[Instructions to follow]
Do not copy the pictures; transcribe all other material exactly.

[Provided data]
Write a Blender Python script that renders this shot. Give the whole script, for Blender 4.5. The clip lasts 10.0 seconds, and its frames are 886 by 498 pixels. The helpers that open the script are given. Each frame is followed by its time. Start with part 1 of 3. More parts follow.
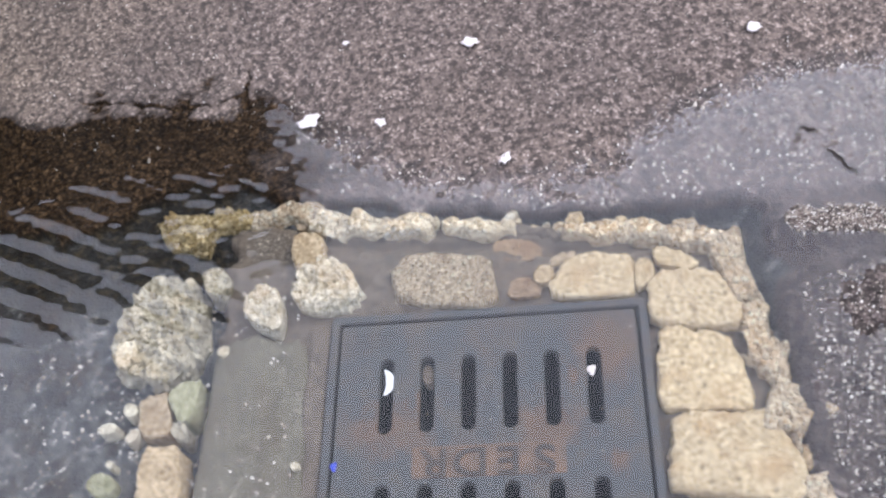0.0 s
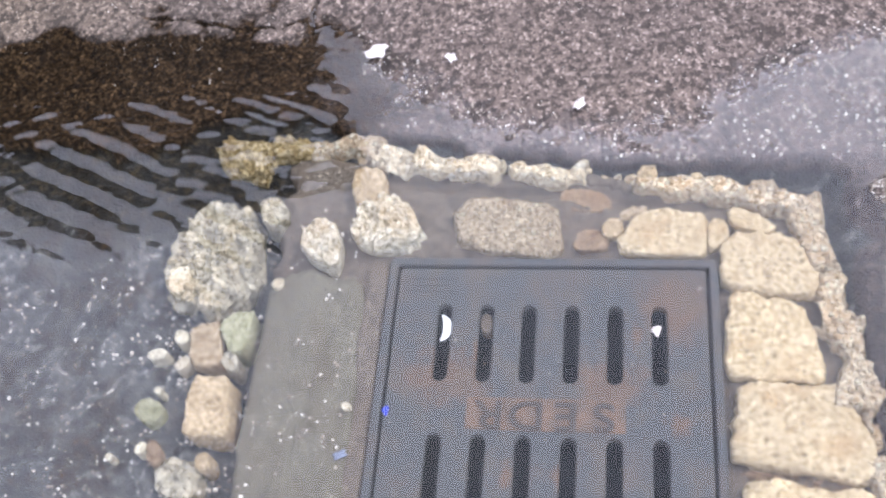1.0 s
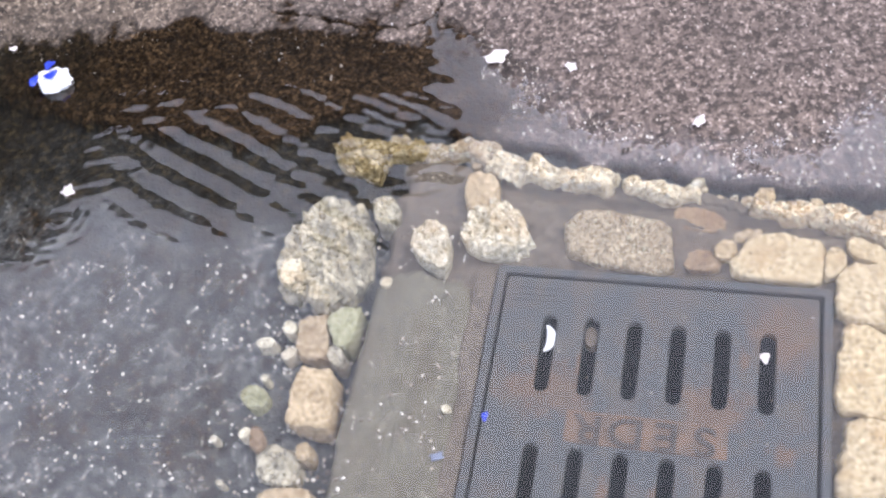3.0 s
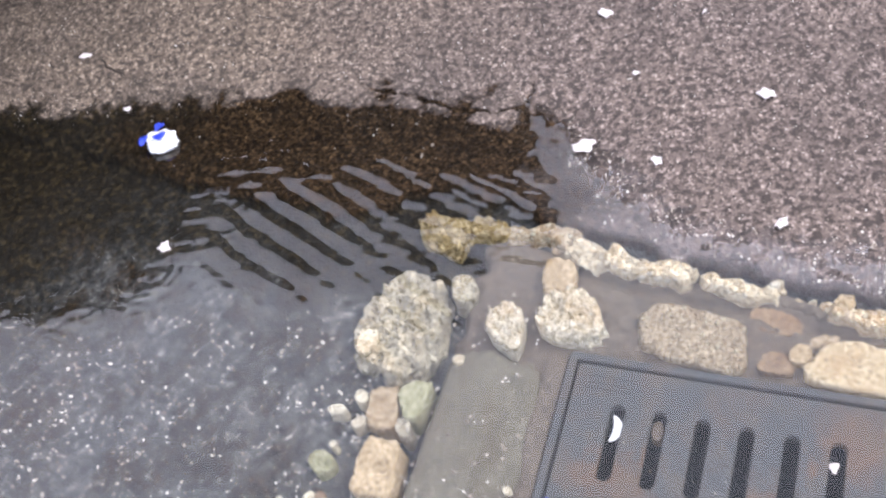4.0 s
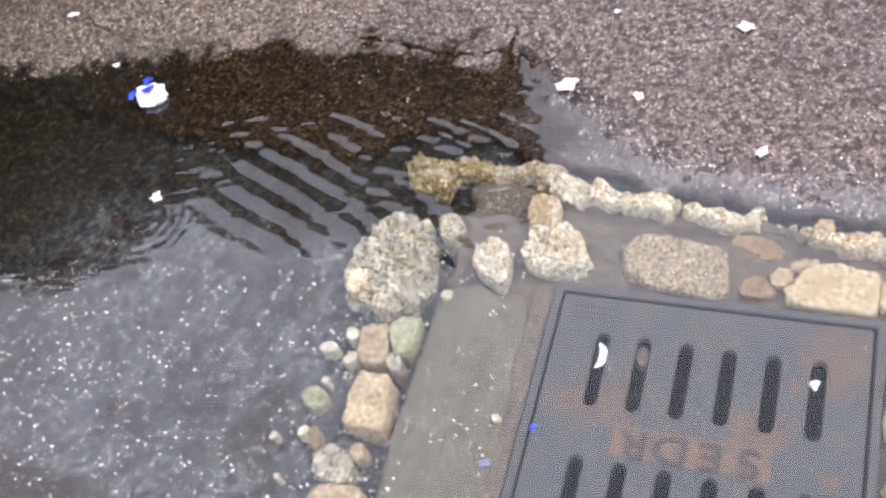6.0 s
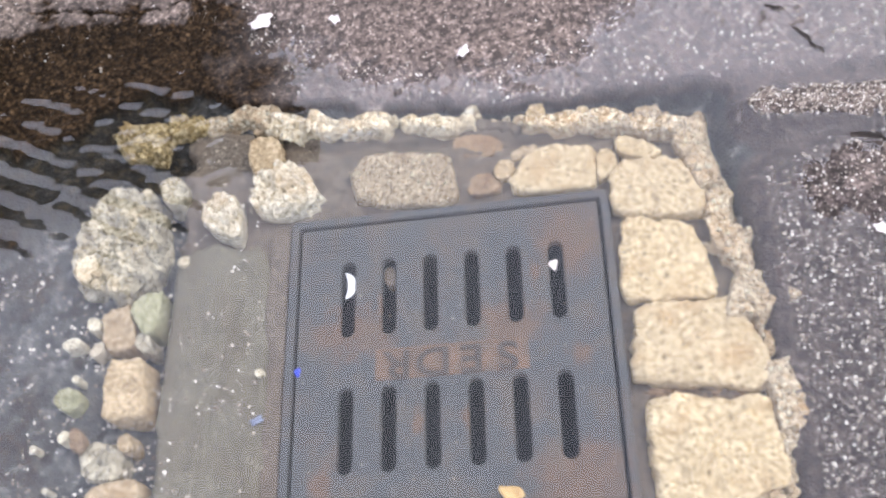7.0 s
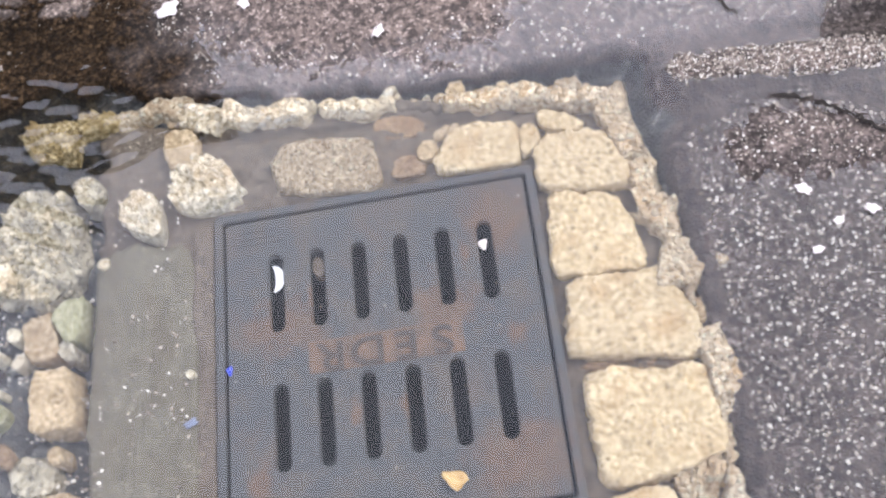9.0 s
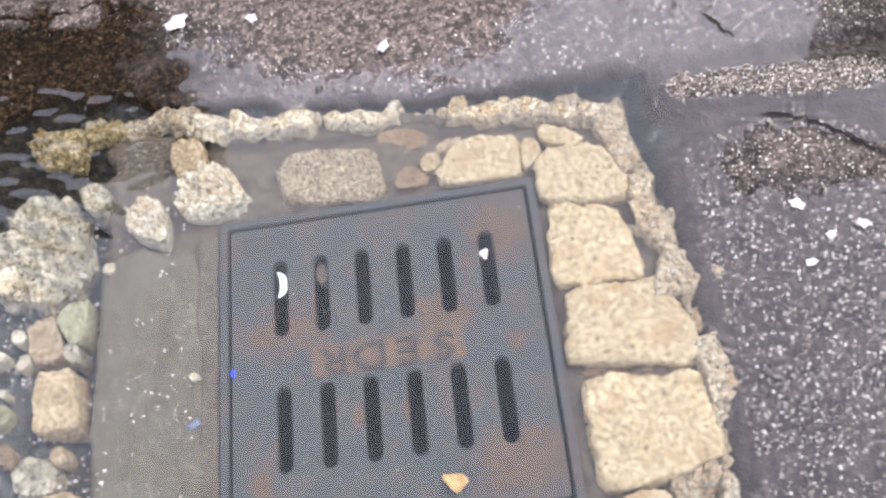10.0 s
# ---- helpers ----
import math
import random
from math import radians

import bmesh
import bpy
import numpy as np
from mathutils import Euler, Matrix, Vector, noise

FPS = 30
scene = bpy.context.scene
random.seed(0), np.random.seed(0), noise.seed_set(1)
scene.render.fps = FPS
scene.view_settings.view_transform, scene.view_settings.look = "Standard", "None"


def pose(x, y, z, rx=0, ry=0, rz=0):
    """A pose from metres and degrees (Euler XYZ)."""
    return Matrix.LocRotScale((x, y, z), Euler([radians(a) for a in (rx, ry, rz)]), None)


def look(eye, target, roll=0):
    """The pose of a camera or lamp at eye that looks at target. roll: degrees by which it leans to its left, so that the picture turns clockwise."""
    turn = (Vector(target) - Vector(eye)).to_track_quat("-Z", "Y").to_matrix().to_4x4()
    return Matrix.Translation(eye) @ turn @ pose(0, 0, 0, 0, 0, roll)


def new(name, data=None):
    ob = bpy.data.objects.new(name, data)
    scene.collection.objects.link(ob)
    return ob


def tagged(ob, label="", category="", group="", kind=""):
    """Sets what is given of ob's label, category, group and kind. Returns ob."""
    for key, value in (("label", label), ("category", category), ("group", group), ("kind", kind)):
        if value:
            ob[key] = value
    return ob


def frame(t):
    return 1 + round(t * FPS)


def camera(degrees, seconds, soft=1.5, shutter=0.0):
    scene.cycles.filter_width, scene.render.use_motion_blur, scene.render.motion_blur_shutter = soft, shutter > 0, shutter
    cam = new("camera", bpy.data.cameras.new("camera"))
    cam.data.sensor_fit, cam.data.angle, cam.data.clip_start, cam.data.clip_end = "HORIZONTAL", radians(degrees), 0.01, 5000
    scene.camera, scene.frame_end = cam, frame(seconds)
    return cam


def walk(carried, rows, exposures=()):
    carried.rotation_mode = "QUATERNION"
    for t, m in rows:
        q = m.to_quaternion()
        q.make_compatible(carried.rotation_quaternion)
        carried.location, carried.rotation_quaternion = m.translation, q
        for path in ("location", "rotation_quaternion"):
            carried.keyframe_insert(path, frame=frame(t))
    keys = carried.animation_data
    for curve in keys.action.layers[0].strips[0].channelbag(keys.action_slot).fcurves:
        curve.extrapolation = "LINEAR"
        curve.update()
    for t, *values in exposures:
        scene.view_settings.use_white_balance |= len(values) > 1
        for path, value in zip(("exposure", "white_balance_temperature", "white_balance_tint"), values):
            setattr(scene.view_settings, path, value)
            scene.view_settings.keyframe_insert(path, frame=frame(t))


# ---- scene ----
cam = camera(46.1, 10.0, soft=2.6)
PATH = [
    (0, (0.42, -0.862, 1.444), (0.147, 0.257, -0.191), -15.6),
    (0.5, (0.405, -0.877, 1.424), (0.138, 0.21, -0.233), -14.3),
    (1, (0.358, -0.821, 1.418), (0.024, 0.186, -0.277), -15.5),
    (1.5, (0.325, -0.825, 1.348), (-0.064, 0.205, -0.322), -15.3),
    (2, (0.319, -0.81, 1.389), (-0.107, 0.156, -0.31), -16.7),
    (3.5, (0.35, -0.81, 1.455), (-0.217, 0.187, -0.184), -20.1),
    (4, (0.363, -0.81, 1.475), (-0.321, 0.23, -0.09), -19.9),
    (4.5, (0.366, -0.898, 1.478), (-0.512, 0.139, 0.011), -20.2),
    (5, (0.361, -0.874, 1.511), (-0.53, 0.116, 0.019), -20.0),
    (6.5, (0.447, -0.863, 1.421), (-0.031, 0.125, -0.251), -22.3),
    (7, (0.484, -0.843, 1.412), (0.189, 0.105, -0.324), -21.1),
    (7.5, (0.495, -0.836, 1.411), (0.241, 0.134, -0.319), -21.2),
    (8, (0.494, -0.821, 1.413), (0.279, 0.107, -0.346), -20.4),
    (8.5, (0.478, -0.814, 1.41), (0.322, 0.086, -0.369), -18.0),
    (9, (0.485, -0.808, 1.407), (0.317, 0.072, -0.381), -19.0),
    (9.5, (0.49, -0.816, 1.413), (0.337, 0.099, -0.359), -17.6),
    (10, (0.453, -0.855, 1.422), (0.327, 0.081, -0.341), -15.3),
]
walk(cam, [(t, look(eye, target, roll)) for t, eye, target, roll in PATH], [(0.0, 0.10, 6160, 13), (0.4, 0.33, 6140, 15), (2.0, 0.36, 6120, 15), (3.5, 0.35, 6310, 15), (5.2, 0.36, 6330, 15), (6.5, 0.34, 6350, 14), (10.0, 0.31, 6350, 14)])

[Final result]
Write a Blender Python script that renders this shot. Give the whole script, for Blender 4.5. The clip lasts 10.0 seconds, and its frames are 886 by 498 pixels. The helpers that open the script are given. Each frame is followed by its time. Start with part 1 of 3. More parts follow.
0.0 s
1.0 s
3.0 s
4.0 s
6.0 s
7.0 s
9.0 s
10.0 s
# ---- helpers ----
import math
import random
from math import radians

import bmesh
import bpy
import numpy as np
from mathutils import Euler, Matrix, Vector, noise

FPS = 30
scene = bpy.context.scene
random.seed(0), np.random.seed(0), noise.seed_set(1)
scene.render.fps = FPS
scene.view_settings.view_transform, scene.view_settings.look = "Standard", "None"


def pose(x, y, z, rx=0, ry=0, rz=0):
    """A pose from metres and degrees (Euler XYZ)."""
    return Matrix.LocRotScale((x, y, z), Euler([radians(a) for a in (rx, ry, rz)]), None)


def look(eye, target, roll=0):
    """The pose of a camera or lamp at eye that looks at target. roll: degrees by which it leans to its left, so that the picture turns clockwise."""
    turn = (Vector(target) - Vector(eye)).to_track_quat("-Z", "Y").to_matrix().to_4x4()
    return Matrix.Translation(eye) @ turn @ pose(0, 0, 0, 0, 0, roll)


def new(name, data=None):
    ob = bpy.data.objects.new(name, data)
    scene.collection.objects.link(ob)
    return ob


def tagged(ob, label="", category="", group="", kind=""):
    """Sets what is given of ob's label, category, group and kind. Returns ob."""
    for key, value in (("label", label), ("category", category), ("group", group), ("kind", kind)):
        if value:
            ob[key] = value
    return ob


def frame(t):
    return 1 + round(t * FPS)


def camera(degrees, seconds, soft=1.5, shutter=0.0):
    scene.cycles.filter_width, scene.render.use_motion_blur, scene.render.motion_blur_shutter = soft, shutter > 0, shutter
    cam = new("camera", bpy.data.cameras.new("camera"))
    cam.data.sensor_fit, cam.data.angle, cam.data.clip_start, cam.data.clip_end = "HORIZONTAL", radians(degrees), 0.01, 5000
    scene.camera, scene.frame_end = cam, frame(seconds)
    return cam


def walk(carried, rows, exposures=()):
    carried.rotation_mode = "QUATERNION"
    for t, m in rows:
        q = m.to_quaternion()
        q.make_compatible(carried.rotation_quaternion)
        carried.location, carried.rotation_quaternion = m.translation, q
        for path in ("location", "rotation_quaternion"):
            carried.keyframe_insert(path, frame=frame(t))
    keys = carried.animation_data
    for curve in keys.action.layers[0].strips[0].channelbag(keys.action_slot).fcurves:
        curve.extrapolation = "LINEAR"
        curve.update()
    for t, *values in exposures:
        scene.view_settings.use_white_balance |= len(values) > 1
        for path, value in zip(("exposure", "white_balance_temperature", "white_balance_tint"), values):
            setattr(scene.view_settings, path, value)
            scene.view_settings.keyframe_insert(path, frame=frame(t))


# ---- scene ----
cam = camera(46.1, 10.0, soft=2.6)
PATH = [
    (0, (0.42, -0.862, 1.444), (0.147, 0.257, -0.191), -15.6),
    (0.5, (0.405, -0.877, 1.424), (0.138, 0.21, -0.233), -14.3),
    (1, (0.358, -0.821, 1.418), (0.024, 0.186, -0.277), -15.5),
    (1.5, (0.325, -0.825, 1.348), (-0.064, 0.205, -0.322), -15.3),
    (2, (0.319, -0.81, 1.389), (-0.107, 0.156, -0.31), -16.7),
    (3.5, (0.35, -0.81, 1.455), (-0.217, 0.187, -0.184), -20.1),
    (4, (0.363, -0.81, 1.475), (-0.321, 0.23, -0.09), -19.9),
    (4.5, (0.366, -0.898, 1.478), (-0.512, 0.139, 0.011), -20.2),
    (5, (0.361, -0.874, 1.511), (-0.53, 0.116, 0.019), -20.0),
    (6.5, (0.447, -0.863, 1.421), (-0.031, 0.125, -0.251), -22.3),
    (7, (0.484, -0.843, 1.412), (0.189, 0.105, -0.324), -21.1),
    (7.5, (0.495, -0.836, 1.411), (0.241, 0.134, -0.319), -21.2),
    (8, (0.494, -0.821, 1.413), (0.279, 0.107, -0.346), -20.4),
    (8.5, (0.478, -0.814, 1.41), (0.322, 0.086, -0.369), -18.0),
    (9, (0.485, -0.808, 1.407), (0.317, 0.072, -0.381), -19.0),
    (9.5, (0.49, -0.816, 1.413), (0.337, 0.099, -0.359), -17.6),
    (10, (0.453, -0.855, 1.422), (0.327, 0.081, -0.341), -15.3),
]
walk(cam, [(t, look(eye, target, roll)) for t, eye, target, roll in PATH], [(0.0, 0.10, 6160, 13), (0.4, 0.33, 6140, 15), (2.0, 0.36, 6120, 15), (3.5, 0.35, 6310, 15), (5.2, 0.36, 6330, 15), (6.5, 0.34, 6350, 14), (10.0, 0.31, 6350, 14)])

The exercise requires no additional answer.